*Aim:* Scan the material that follows. Copy every line containing the word "script".

*Task inputs:*
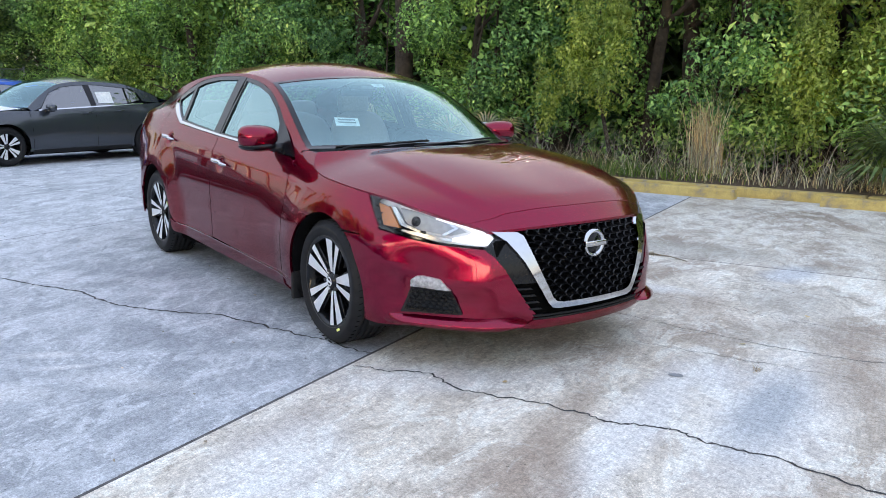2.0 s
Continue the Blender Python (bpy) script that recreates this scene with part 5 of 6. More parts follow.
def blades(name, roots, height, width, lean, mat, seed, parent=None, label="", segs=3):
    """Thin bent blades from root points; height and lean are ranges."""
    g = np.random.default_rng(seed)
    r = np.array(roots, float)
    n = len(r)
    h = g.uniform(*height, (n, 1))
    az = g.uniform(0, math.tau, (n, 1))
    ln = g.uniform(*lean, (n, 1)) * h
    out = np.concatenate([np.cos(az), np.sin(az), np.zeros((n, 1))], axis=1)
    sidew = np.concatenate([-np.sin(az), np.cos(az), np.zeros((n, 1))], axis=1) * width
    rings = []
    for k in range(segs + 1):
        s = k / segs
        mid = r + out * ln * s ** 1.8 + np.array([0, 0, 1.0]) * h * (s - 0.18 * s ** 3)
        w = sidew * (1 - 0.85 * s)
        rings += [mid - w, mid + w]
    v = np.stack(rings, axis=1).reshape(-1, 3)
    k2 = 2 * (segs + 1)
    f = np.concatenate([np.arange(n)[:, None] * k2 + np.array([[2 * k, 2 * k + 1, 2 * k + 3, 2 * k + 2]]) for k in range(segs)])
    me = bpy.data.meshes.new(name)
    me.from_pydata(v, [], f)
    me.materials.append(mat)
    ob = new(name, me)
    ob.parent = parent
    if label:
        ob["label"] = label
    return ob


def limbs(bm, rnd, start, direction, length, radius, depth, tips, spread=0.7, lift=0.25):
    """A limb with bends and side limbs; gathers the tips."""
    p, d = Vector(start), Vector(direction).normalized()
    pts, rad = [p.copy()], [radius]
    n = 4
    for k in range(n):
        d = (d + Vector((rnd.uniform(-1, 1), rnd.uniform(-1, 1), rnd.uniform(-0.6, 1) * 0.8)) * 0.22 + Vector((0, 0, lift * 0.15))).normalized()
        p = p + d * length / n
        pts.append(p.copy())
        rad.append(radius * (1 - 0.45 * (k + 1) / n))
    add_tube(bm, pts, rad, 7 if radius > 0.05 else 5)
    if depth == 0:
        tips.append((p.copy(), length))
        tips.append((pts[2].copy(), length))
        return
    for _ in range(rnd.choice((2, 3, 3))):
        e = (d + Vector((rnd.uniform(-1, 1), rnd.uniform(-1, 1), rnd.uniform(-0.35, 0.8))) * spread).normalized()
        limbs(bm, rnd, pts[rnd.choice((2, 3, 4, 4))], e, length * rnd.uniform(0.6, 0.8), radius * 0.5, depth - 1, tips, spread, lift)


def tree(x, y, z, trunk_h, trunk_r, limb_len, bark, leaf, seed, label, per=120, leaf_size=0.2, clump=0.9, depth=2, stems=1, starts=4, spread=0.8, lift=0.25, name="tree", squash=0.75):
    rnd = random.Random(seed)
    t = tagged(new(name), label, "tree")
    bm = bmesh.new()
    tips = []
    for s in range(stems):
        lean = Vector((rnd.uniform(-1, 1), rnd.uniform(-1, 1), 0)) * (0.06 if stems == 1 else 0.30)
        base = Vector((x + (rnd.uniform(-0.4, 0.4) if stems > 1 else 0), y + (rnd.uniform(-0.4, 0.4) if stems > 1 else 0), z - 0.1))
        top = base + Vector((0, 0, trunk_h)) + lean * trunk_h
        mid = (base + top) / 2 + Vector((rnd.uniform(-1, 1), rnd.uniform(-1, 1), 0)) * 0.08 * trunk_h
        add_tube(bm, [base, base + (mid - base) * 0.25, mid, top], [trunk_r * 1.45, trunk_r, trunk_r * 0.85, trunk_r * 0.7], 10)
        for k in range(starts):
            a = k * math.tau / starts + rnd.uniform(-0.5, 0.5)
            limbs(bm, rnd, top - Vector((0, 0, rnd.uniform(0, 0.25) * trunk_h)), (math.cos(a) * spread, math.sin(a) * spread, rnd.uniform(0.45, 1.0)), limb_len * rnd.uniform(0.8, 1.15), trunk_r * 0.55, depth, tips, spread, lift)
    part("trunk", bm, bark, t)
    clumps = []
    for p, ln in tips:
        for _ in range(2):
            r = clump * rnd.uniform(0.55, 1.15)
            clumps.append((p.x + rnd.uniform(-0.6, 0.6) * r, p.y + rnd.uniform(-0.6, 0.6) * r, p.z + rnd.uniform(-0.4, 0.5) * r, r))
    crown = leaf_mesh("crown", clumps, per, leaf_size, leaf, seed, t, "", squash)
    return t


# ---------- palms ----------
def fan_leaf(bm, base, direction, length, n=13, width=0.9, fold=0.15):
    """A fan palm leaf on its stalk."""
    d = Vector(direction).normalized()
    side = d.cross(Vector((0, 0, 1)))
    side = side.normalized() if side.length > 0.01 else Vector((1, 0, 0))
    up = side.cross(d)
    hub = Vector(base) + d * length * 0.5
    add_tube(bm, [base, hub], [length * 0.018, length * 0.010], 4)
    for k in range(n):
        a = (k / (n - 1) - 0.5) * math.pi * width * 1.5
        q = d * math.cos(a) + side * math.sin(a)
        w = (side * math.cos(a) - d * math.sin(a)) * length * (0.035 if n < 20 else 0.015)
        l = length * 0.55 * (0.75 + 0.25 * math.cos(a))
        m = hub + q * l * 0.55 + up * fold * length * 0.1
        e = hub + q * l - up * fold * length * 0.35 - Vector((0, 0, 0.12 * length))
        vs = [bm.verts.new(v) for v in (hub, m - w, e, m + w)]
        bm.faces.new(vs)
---
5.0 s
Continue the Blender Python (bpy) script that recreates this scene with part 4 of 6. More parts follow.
---
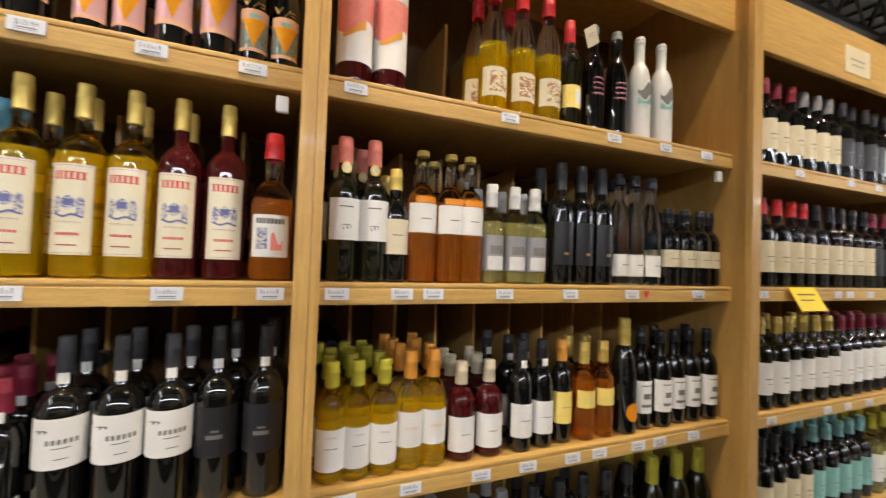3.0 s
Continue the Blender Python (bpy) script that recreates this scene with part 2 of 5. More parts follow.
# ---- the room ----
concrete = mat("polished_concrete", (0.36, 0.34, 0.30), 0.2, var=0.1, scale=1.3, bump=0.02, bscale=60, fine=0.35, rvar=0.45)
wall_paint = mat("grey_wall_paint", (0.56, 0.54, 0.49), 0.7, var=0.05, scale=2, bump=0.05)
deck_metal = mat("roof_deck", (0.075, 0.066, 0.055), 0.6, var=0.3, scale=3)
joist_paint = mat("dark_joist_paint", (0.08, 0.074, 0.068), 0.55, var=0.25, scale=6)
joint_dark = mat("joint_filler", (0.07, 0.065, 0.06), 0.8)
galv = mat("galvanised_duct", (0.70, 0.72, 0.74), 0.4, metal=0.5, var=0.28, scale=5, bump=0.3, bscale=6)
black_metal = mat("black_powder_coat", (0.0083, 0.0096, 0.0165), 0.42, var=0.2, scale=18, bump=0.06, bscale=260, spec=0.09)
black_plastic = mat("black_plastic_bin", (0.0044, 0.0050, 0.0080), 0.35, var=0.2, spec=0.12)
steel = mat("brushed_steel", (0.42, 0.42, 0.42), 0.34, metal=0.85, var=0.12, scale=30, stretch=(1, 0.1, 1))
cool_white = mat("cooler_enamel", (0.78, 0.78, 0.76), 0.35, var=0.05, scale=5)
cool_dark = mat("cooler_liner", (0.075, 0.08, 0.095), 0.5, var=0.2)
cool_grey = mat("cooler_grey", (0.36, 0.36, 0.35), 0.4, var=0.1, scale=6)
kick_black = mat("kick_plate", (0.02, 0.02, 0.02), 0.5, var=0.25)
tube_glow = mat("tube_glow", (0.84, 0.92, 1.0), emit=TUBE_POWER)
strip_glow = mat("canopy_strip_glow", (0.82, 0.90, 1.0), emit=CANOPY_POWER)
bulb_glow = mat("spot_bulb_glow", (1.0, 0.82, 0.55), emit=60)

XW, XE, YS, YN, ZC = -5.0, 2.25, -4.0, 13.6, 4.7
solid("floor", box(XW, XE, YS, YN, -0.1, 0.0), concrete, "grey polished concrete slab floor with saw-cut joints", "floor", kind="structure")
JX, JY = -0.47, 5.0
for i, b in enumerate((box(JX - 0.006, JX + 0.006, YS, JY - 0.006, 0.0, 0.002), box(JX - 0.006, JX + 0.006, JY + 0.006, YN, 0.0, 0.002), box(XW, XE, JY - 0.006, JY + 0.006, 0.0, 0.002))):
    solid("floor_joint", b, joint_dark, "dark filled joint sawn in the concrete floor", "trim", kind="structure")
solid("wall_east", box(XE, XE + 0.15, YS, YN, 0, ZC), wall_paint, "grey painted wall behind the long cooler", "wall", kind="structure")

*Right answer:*
Continue the Blender Python (bpy) script that recreates this scene with part 5 of 6. More parts follow.
Continue the Blender Python (bpy) script that recreates this scene with part 4 of 6. More parts follow.
Continue the Blender Python (bpy) script that recreates this scene with part 2 of 5. More parts follow.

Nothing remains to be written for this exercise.